Os presentamos, queridísimos
hijos, estas reflexiones, porque Nos parecen necesarias. Tememos, en efecto,
que Nuestra incuria vos exponga a la saña del enemigo de vuestras almas, según
se lee en el Profeta Isaías: “Animales de
los campos, venid todos apacentaos, como también fieras del bosque. Mis guardas
están todos ciegos y no ven nada; son perros mudos incapaces de ladrar, sueñan
estirados, gustan dormitar [...] son
pastores que nada observan” (Is. 56, 9-11).
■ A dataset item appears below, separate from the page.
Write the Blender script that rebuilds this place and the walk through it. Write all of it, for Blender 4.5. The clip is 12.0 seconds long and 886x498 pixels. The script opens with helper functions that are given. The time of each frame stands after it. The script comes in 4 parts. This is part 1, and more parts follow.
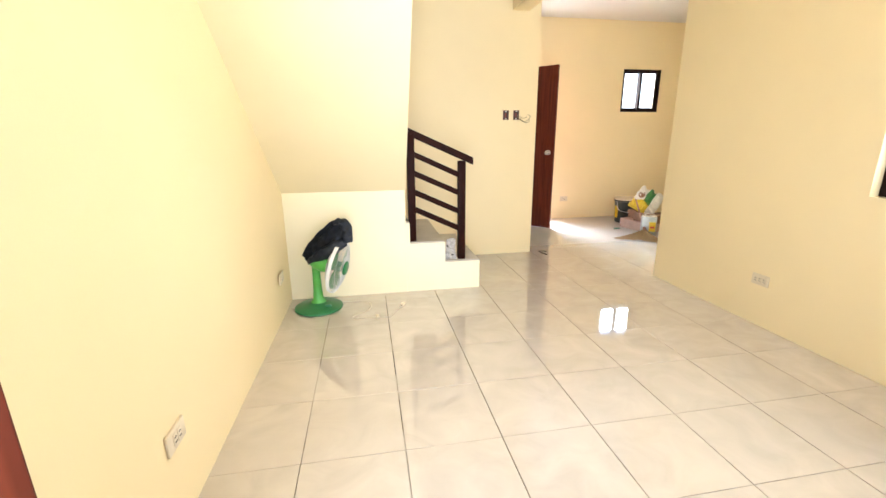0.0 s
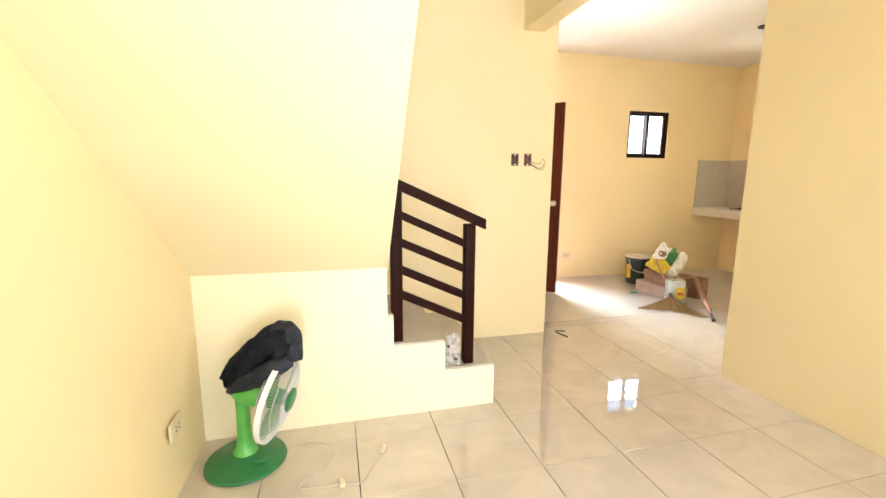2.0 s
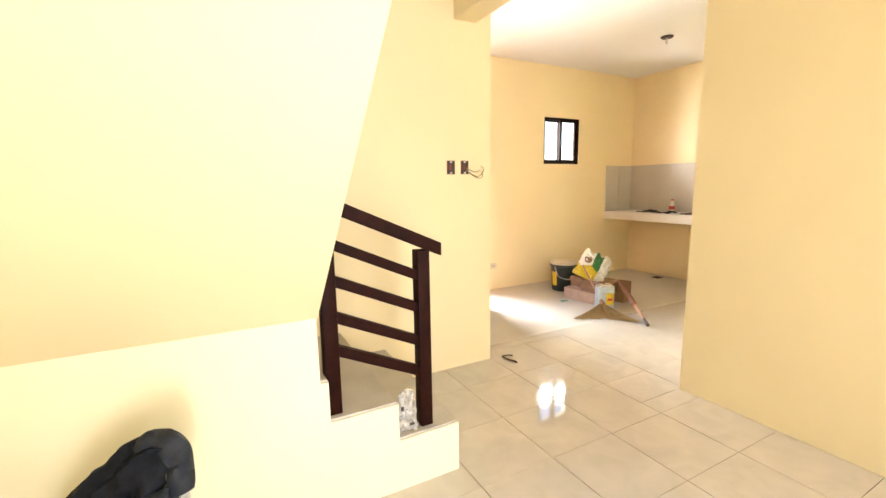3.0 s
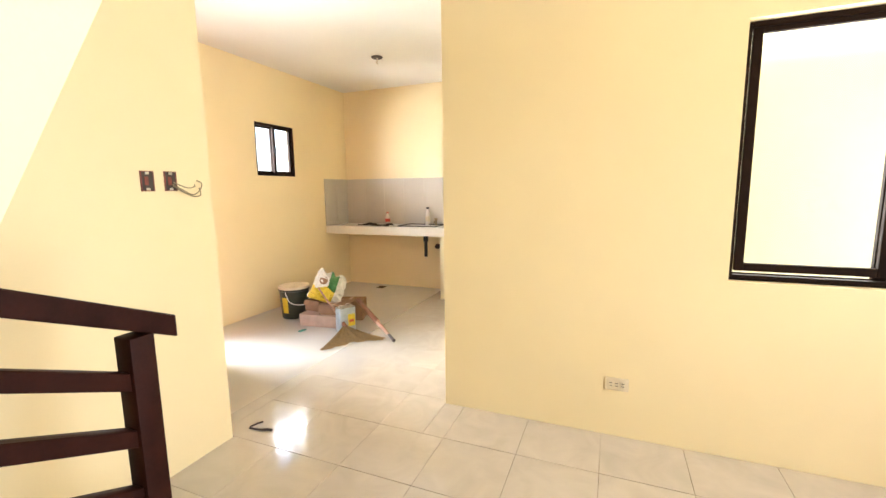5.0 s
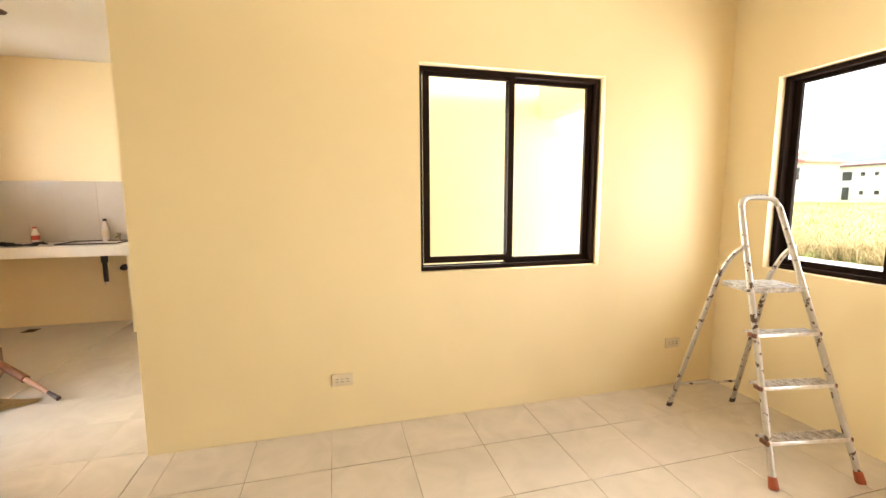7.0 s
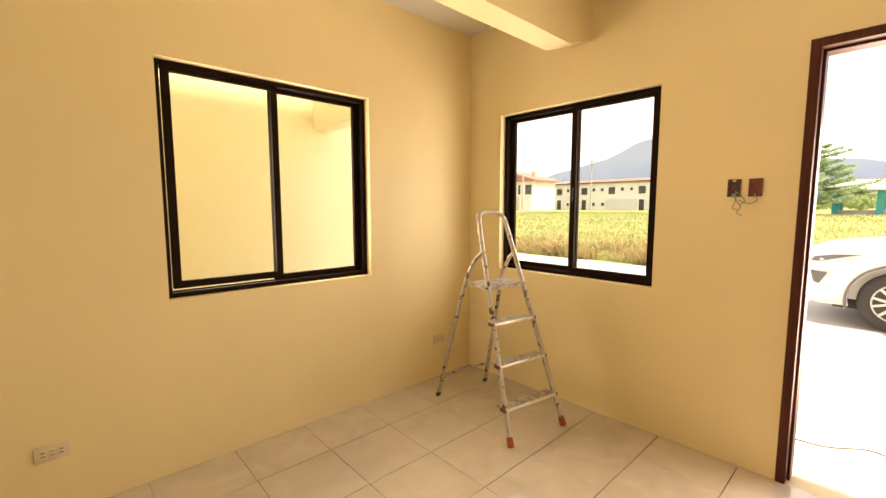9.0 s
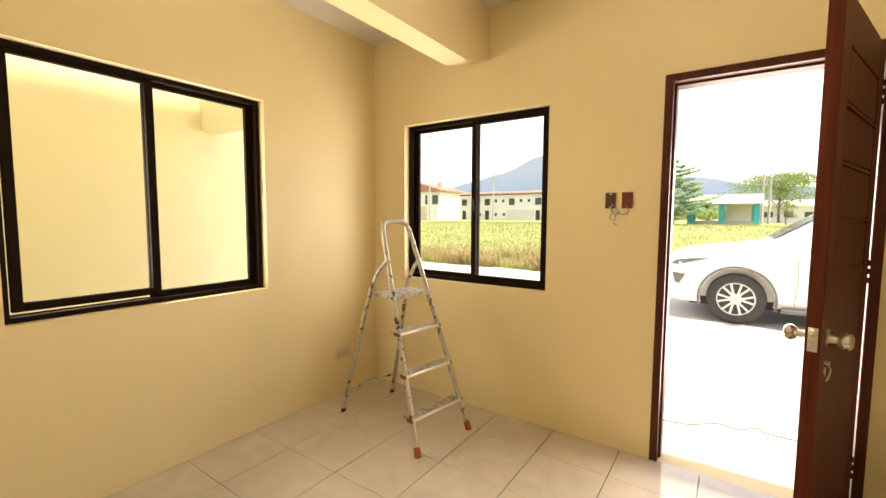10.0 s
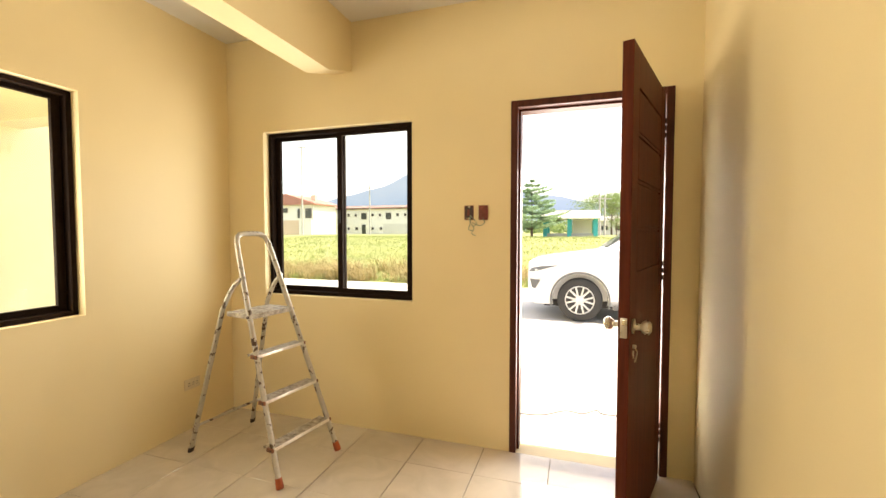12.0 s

Con la vigilancia a que en
esta Pastoral os exhortamos, y sobretodo con la renovación de vuestro fervor en
la imitación de Jesucristo, en la desconfianza de vuestras fuerzas y en la
docilidad a la gracia, en la humildad y en la oración frecuente, estamos
ciertos de que podréis contribuir muy eficazmente para que la Iglesia, Cuerpo
Místico de Cristo, aumente en santidad y amplíe el número de sus hijos en
proporciones que dejen entrever el suspirado día en que habrá un solo rebaño y
un solo Pastor.
Que la Virgen Santísima os preserve
de todo mal y os conceda el fervor de caridad que la obra apostólica, para la
cual la Iglesia os convoca por medio del Concilio Vaticano II, de vosotros
exige.
Son los votos que con paternal
afecto os enviamos con Nuestra Bendición pastoral, en nombre del Padre + y del
Hi+jo y del Espíritu + Santo. Amén.
Dada y pasada en Nuestra episcopal
ciudad de Campos, bajo Nuestra señal y sello de Nuestras armas, a los 19 días
del mes de marzo del año de 1966, fiesta de San José, esposo de la SS. Virgen
María y Patrón de la Iglesia Universal.